## CHALLENGE
All of the data below must be repeated exactly.

## STORED DATA
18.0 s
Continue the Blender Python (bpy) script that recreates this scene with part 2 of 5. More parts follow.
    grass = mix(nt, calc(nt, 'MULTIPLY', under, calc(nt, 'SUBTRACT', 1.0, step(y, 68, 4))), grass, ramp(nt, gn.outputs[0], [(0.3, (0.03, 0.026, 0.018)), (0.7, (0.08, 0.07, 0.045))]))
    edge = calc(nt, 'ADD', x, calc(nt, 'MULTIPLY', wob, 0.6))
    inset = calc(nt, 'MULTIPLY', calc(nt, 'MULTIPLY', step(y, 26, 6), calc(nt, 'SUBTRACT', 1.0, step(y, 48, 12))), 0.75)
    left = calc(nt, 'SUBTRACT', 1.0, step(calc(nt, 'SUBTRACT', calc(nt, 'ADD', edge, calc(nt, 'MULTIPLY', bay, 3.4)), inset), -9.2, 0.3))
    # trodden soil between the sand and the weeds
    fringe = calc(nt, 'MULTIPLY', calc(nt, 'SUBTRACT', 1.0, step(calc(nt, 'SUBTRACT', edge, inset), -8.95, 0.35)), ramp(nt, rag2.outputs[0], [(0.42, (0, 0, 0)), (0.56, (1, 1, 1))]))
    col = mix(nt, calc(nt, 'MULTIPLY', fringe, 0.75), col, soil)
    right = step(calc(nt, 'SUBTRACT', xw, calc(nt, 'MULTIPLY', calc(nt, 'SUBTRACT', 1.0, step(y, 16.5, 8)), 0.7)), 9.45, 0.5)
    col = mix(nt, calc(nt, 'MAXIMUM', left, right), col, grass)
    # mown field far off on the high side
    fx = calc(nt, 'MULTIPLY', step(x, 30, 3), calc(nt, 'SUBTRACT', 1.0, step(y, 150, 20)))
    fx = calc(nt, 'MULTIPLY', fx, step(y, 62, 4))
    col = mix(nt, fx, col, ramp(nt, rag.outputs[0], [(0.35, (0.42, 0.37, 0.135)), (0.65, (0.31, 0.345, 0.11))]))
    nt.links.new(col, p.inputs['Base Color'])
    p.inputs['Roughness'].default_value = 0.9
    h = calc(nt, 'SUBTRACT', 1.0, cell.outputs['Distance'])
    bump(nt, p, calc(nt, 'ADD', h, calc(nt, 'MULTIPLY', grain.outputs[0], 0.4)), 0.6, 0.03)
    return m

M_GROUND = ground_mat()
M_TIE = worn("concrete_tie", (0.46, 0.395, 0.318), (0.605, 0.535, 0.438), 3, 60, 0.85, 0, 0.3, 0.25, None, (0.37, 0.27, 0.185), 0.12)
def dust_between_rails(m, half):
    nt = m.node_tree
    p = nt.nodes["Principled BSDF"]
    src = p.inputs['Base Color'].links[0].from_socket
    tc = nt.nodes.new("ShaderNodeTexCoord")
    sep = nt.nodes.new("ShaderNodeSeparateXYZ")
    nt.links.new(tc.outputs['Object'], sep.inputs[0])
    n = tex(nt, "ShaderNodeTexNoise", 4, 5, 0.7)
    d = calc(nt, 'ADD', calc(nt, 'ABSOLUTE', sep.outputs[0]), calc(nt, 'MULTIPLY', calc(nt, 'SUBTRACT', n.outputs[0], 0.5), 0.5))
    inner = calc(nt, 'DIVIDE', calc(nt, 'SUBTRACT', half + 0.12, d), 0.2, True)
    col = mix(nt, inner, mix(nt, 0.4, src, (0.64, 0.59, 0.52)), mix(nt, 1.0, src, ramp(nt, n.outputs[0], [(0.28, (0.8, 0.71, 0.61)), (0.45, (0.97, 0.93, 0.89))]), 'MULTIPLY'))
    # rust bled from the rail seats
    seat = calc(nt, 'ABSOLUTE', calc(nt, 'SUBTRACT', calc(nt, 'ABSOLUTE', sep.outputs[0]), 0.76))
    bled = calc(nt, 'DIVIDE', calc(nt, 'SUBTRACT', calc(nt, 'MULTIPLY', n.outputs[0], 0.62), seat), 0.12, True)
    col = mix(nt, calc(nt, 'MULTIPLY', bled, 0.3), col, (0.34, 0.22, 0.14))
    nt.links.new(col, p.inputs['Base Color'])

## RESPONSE
18.0 s
Continue the Blender Python (bpy) script that recreates this scene with part 2 of 5. More parts follow.
    grass = mix(nt, calc(nt, 'MULTIPLY', under, calc(nt, 'SUBTRACT', 1.0, step(y, 68, 4))), grass, ramp(nt, gn.outputs[0], [(0.3, (0.03, 0.026, 0.018)), (0.7, (0.08, 0.07, 0.045))]))
    edge = calc(nt, 'ADD', x, calc(nt, 'MULTIPLY', wob, 0.6))
    inset = calc(nt, 'MULTIPLY', calc(nt, 'MULTIPLY', step(y, 26, 6), calc(nt, 'SUBTRACT', 1.0, step(y, 48, 12))), 0.75)
    left = calc(nt, 'SUBTRACT', 1.0, step(calc(nt, 'SUBTRACT', calc(nt, 'ADD', edge, calc(nt, 'MULTIPLY', bay, 3.4)), inset), -9.2, 0.3))
    # trodden soil between the sand and the weeds
    fringe = calc(nt, 'MULTIPLY', calc(nt, 'SUBTRACT', 1.0, step(calc(nt, 'SUBTRACT', edge, inset), -8.95, 0.35)), ramp(nt, rag2.outputs[0], [(0.42, (0, 0, 0)), (0.56, (1, 1, 1))]))
    col = mix(nt, calc(nt, 'MULTIPLY', fringe, 0.75), col, soil)
    right = step(calc(nt, 'SUBTRACT', xw, calc(nt, 'MULTIPLY', calc(nt, 'SUBTRACT', 1.0, step(y, 16.5, 8)), 0.7)), 9.45, 0.5)
    col = mix(nt, calc(nt, 'MAXIMUM', left, right), col, grass)
    # mown field far off on the high side
    fx = calc(nt, 'MULTIPLY', step(x, 30, 3), calc(nt, 'SUBTRACT', 1.0, step(y, 150, 20)))
    fx = calc(nt, 'MULTIPLY', fx, step(y, 62, 4))
    col = mix(nt, fx, col, ramp(nt, rag.outputs[0], [(0.35, (0.42, 0.37, 0.135)), (0.65, (0.31, 0.345, 0.11))]))
    nt.links.new(col, p.inputs['Base Color'])
    p.inputs['Roughness'].default_value = 0.9
    h = calc(nt, 'SUBTRACT', 1.0, cell.outputs['Distance'])
    bump(nt, p, calc(nt, 'ADD', h, calc(nt, 'MULTIPLY', grain.outputs[0], 0.4)), 0.6, 0.03)
    return m

M_GROUND = ground_mat()
M_TIE = worn("concrete_tie", (0.46, 0.395, 0.318), (0.605, 0.535, 0.438), 3, 60, 0.85, 0, 0.3, 0.25, None, (0.37, 0.27, 0.185), 0.12)
def dust_between_rails(m, half):
    nt = m.node_tree
    p = nt.nodes["Principled BSDF"]
    src = p.inputs['Base Color'].links[0].from_socket
    tc = nt.nodes.new("ShaderNodeTexCoord")
    sep = nt.nodes.new("ShaderNodeSeparateXYZ")
    nt.links.new(tc.outputs['Object'], sep.inputs[0])
    n = tex(nt, "ShaderNodeTexNoise", 4, 5, 0.7)
    d = calc(nt, 'ADD', calc(nt, 'ABSOLUTE', sep.outputs[0]), calc(nt, 'MULTIPLY', calc(nt, 'SUBTRACT', n.outputs[0], 0.5), 0.5))
    inner = calc(nt, 'DIVIDE', calc(nt, 'SUBTRACT', half + 0.12, d), 0.2, True)
    col = mix(nt, inner, mix(nt, 0.4, src, (0.64, 0.59, 0.52)), mix(nt, 1.0, src, ramp(nt, n.outputs[0], [(0.28, (0.8, 0.71, 0.61)), (0.45, (0.97, 0.93, 0.89))]), 'MULTIPLY'))
    # rust bled from the rail seats
    seat = calc(nt, 'ABSOLUTE', calc(nt, 'SUBTRACT', calc(nt, 'ABSOLUTE', sep.outputs[0]), 0.76))
    bled = calc(nt, 'DIVIDE', calc(nt, 'SUBTRACT', calc(nt, 'MULTIPLY', n.outputs[0], 0.62), seat), 0.12, True)
    col = mix(nt, calc(nt, 'MULTIPLY', bled, 0.3), col, (0.34, 0.22, 0.14))
    nt.links.new(col, p.inputs['Base Color'])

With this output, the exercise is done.